The effect of extrinsic grain boundary dislocations on the grain size strengthening in polycrystals

Abstract

The grain size dependence of flow stress at room temperature in the regime of small strains (0–2%) has been examined in as-annealed and 2% pre-strained and subsequently annealed specimens of 316L stainless steel. Grain sizes in the range of 3.4–22.4 μm were considered. The stress-strain curves exhibit linear hardening characteristic beyond 0.2% plastic strain. The analysis of the Hall-Petch parameters show a linear increase in σ 0( ϵ) and a linear decrease in K( ϵ) with strain in the as-annealed specimens. The increase in σ 0( ϵ) has been associated with both, the work-hardening processes in the grain interior and the long range stress field of extrinsic grain boundary dislocations (EGBDs). The EGBDs also act as sites of stress concentration thereby making it easier to generate dislocations in the vicinity of grain boundaries.

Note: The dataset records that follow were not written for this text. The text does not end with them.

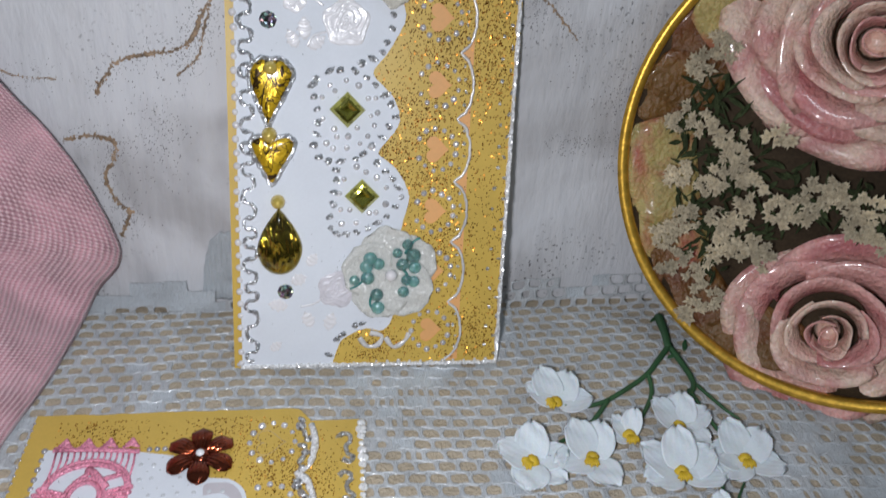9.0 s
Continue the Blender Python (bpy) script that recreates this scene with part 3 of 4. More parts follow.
# ---- first card: leaning against the board ----
def standing_card():
    card = new("standing_greeting_card")
    card.matrix_basis = pose(0, 0, 0.0018, 70.5, 0, 0)
    tagged(card, "handmade white and gold card with gems leaning on the marbled board", "greeting card")
    W0, W1, TOP = -49.6, 52.0, 166.0

    part("backing", plate([[(W0, 0.2), (W1 - 0.6, 0), (W1 + 0.7, TOP - 0.6), (38, TOP), (W0 + 0.6, TOP + 0.5)]], -1.3, 0), GOLD_CARD, card)
    part("peach_layer", plate([[(0, 2), (35.2, 2), (36.4, 163), (0, 163)]], 0.0, 0.3), PEACH_CARD, card, "peach paper showing through the heart cut-outs")
    # gold doily layer with scallops and hearts
    cusps = [2.5, 26.1, 49.8, 72.7, 95.6, 118.6, 141.4, 164.2]
    edge = []
    for a, b in zip(cusps, cusps[1:]):
        for k in range(10):
            s = k / 10
            edge.append((30.6 + 0.008 * a + (5.6 - 0.003 * a) * math.sin(math.pi * s) ** 0.55 + (1.4 if a > 120 else 0), a + (b - a) * s))
    edge.append((32.6, 164.4))
    outline = [(-16, 1.6), (31, 1.6)] + edge + [(-16, 165)]
    hearts = [heart(24.6, (a + b) / 2 + 0.3, 0.30 if a < 135 else 0.34) for a, b in zip(cusps, cusps[1:])]
    part("gold_doily_layer", plate([outline] + hearts, 0.3, 0.65), GOLD_CARD, card, "gold paper with cut-out hearts and scalloped edge")
    line = [(x - 0.25, y) for x, y in [(30.8, 2.0)] + edge]
    part("scallop_line", tube([(x + rng.gauss(0, 0.12), y, 0.75) for x, y in smooth_line(line, 2)], lambda s: 0.55 + 0.3 * noise.noise((s * 60, 1, 0)), 6, 0.7), LINE, card, "white relief line on the scalloped edge", smooth=True)
    # white panel
    right = [(-12.9, 1.2), (-12.4, 4), (-10, 10.6), (-5, 14.2), (0, 15.8), (6, 15), (10, 22), (8, 34), (10, 46), (12, 56), (14.4, 65.7), (13.4, 70.7), (8.9, 77.8), (2.8, 82.7),
             (6.6, 88), (9.6, 92.3), (10.2, 96.4), (7.5, 103.1), (0.8, 110.4), (5, 117), (9.4, 124.4), (11.5, 131), (9, 138), (3, 142), (-7, 144.2), (-11.7, 151.4), (-13.7, 160), (-14, 166)]
    curve = smooth_line(right, 4)
    curve = [(x + rng.gauss(0, 0.12), y) for x, y in curve]
    panel = [(-46.6, 1.0)] + curve + [(-46.0, 166.0)]
    part("white_panel", plate([panel], 0.65, 1.05), WHITE_CARD, card, "glossy white card panel with embossed roses")

    # edge pearls and the wavy silver line
    v = 2.5
    pearls = []
    while v < 165:
        pearls.append((-46.9 + rng.gauss(0, 0.15) + 0.004 * v, v, rng.uniform(0.85, 1.1)))
        v += rng.uniform(4.4, 5.0)
    dots(card, "edge_pearl", PEARL, pearls, 0.9, 1.25, 1.2, "small white half pearls")
    wave = [(-42.7 + 2.1 * (1 + 0.35 * noise.noise((v * 0.13, 4, 0))) * math.sin(v * 2 * math.pi / 8.6 + 2.4 * noise.noise((v * 0.06, 0, 0))) + rng.gauss(0, 0.12), v - 0.7 * math.sin(v * 4 * math.pi / 8.6 + 4.8 * noise.noise((v * 0.06, 0, 0))), 1.05) for v in np.arange(3, 159, 0.5)]
    part("wavy_glitter_line", tube(wave, lambda s: 0.74 + 0.75 * noise.noise((s * 110, 0, 5)), 8, 0.7), SILVER, card, "wavy line of silver glitter glue")
    # silver border
    for (xa, ya), (xb, yb), z in (((W0 + 2.5, 1.0), (W1 - 1.0, 0.8), 1.05), ((W1 - 1.2, 1.0), (W1 - 0.1, 164.8), 0.35), ((W1, 164.7), (37, 165.0), 0.35)):
        k = 110
        line = [(xa + (xb - xa) * i / k + rng.gauss(0, 0.1), ya + (yb - ya) * i / k + rng.gauss(0, 0.1), z) for i in range(k + 1)]
        part("silver_border", tube(line, lambda s: 0.8 + 0.4 * noise.noise((s * 60, z, xa)), 6, 0.8), SILVER_LINE, card, "silvery white glitter border")
    dots(card, "border_blob", LINE, [(-48 + i * 4.3, 1.5 + rng.uniform(-0.3, 0.5), rng.uniform(0.5, 0.95)) for i in range(23)], 0.7, 0.9, 0.6)

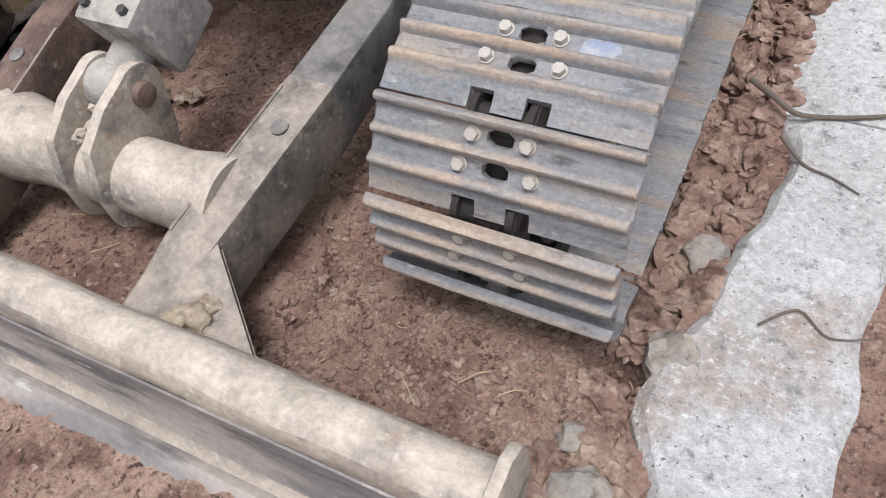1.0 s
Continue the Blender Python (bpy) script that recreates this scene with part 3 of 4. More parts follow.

Therefore, K( ϵ) which is function of the stress required to generate dislocations decreases with increasing strain. The observed drop in flow stress as a result of annealing of pre-stained specimens at 800°C has been related with the annihilation of dislocations at and in the vicinity of grain boundaries. Annealing at 550°C (this temperature is sufficient for the delocalization of the cores of EGBDs) does not have any significant effect on the density of dislocation at and in the vicinity of grain boundaries. Therefore, no significant change in the flow stress was obsereved.